Task prompt:
Repeat the data below exactly, dropping any pictures it holds.

Data lines:

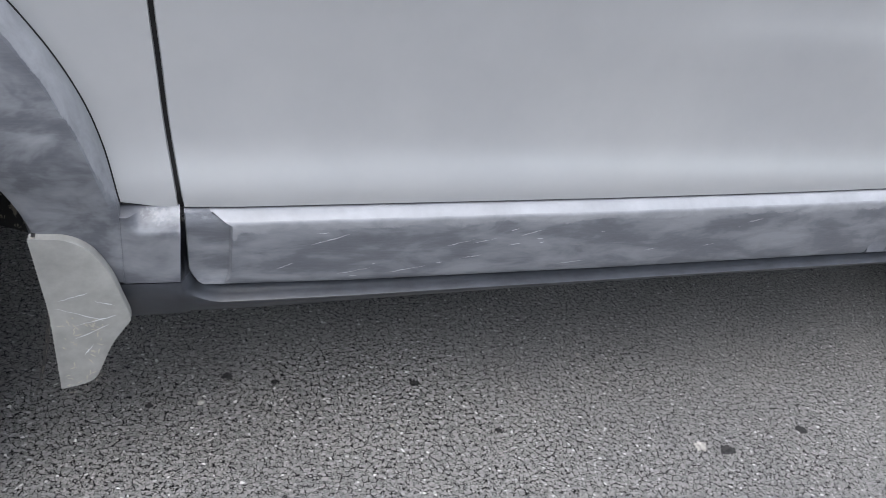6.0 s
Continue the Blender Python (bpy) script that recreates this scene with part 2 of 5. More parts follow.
CHROME = make_chrome("lamp_chrome", (0.95, 0.953, 0.957), 0.08, metal=0.84)
BOWL = make_chrome("lamp_bowl", (0.985, 0.987, 0.99), 0.18, metal=0.55)
FLOOR = make_chrome("lamp_floor", (0.96, 0.965, 0.975), 0.14, metal=0.25)
BROW = make_plain("satin_chrome", (0.70, 0.715, 0.745), 0.3, 0.75, 0.05, 20.0)
BROW_RIBS = make_chrome("ribbed_brow", (0.90, 0.91, 0.935), 0.30, 420.0, "X", 0.3)
SMOKE = make_chrome("shaded_chrome", (0.46, 0.465, 0.475), 0.15)
LENS_EDGE = make_plain("white_lens_edge", (0.86, 0.86, 0.87), 0.2, 0.2, 0.04, 20.0)
BEIGE = make_chrome("socket_beige", (0.62, 0.56, 0.47), 0.25, 40.0, "X", 0.3)
RIBBED_BIG = make_chrome("wide_ribbed_reflector", (0.95, 0.95, 0.95), 0.15, 170.0, "Z", 0.55)
RIBBED_FINE = make_chrome("fine_ribbed_chamber", (0.95, 0.95, 0.95), 0.18, 150.0, "Z", 0.5)
RIBBED_GREY = make_chrome("brushed_bowl", (0.90, 0.89, 0.88), 0.22, 240.0, "X", 0.45)
RIBBED = make_chrome("ribbed_reflector", (0.80, 0.80, 0.80), 0.2, 280.0, "Z", 0.35)
SATIN = make_plain("satin_grey_trim", (0.50, 0.52, 0.50), 0.4, 0.1, 0.08, 20.0)
REPEATER_TRIM = make_plain("repeater_trim", (0.33, 0.345, 0.33), 0.35, 0.2, 0.08, 20.0)
LAMP_GREY = make_plain("lamp_bezel", (0.62, 0.63, 0.65), 0.3, 0.3, 0.06, 20.0)
RING = make_chrome("satin_lamp_chrome", (0.95, 0.955, 0.965), 0.20, metal=0.35)
CLEAR = make_clear("clear_lens")
CLEAR_GRID = make_clear("gridded_lens", (0.84, 0.85, 0.87), 0.10, 230.0, "Z")
GLASS = make_clear("tinted_glass", (0.55, 0.53, 0.50), 0.02, ior=1.5)
STEEL = make_plain("nut_steel", (0.19, 0.185, 0.175), 0.45, 0.5)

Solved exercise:
6.0 s
Continue the Blender Python (bpy) script that recreates this scene with part 2 of 5. More parts follow.
CHROME = make_chrome("lamp_chrome", (0.95, 0.953, 0.957), 0.08, metal=0.84)
BOWL = make_chrome("lamp_bowl", (0.985, 0.987, 0.99), 0.18, metal=0.55)
FLOOR = make_chrome("lamp_floor", (0.96, 0.965, 0.975), 0.14, metal=0.25)
BROW = make_plain("satin_chrome", (0.70, 0.715, 0.745), 0.3, 0.75, 0.05, 20.0)
BROW_RIBS = make_chrome("ribbed_brow", (0.90, 0.91, 0.935), 0.30, 420.0, "X", 0.3)
SMOKE = make_chrome("shaded_chrome", (0.46, 0.465, 0.475), 0.15)
LENS_EDGE = make_plain("white_lens_edge", (0.86, 0.86, 0.87), 0.2, 0.2, 0.04, 20.0)
BEIGE = make_chrome("socket_beige", (0.62, 0.56, 0.47), 0.25, 40.0, "X", 0.3)
RIBBED_BIG = make_chrome("wide_ribbed_reflector", (0.95, 0.95, 0.95), 0.15, 170.0, "Z", 0.55)
RIBBED_FINE = make_chrome("fine_ribbed_chamber", (0.95, 0.95, 0.95), 0.18, 150.0, "Z", 0.5)
RIBBED_GREY = make_chrome("brushed_bowl", (0.90, 0.89, 0.88), 0.22, 240.0, "X", 0.45)
RIBBED = make_chrome("ribbed_reflector", (0.80, 0.80, 0.80), 0.2, 280.0, "Z", 0.35)
SATIN = make_plain("satin_grey_trim", (0.50, 0.52, 0.50), 0.4, 0.1, 0.08, 20.0)
REPEATER_TRIM = make_plain("repeater_trim", (0.33, 0.345, 0.33), 0.35, 0.2, 0.08, 20.0)
LAMP_GREY = make_plain("lamp_bezel", (0.62, 0.63, 0.65), 0.3, 0.3, 0.06, 20.0)
RING = make_chrome("satin_lamp_chrome", (0.95, 0.955, 0.965), 0.20, metal=0.35)
CLEAR = make_clear("clear_lens")
CLEAR_GRID = make_clear("gridded_lens", (0.84, 0.85, 0.87), 0.10, 230.0, "Z")
GLASS = make_clear("tinted_glass", (0.55, 0.53, 0.50), 0.02, ior=1.5)
STEEL = make_plain("nut_steel", (0.19, 0.185, 0.175), 0.45, 0.5)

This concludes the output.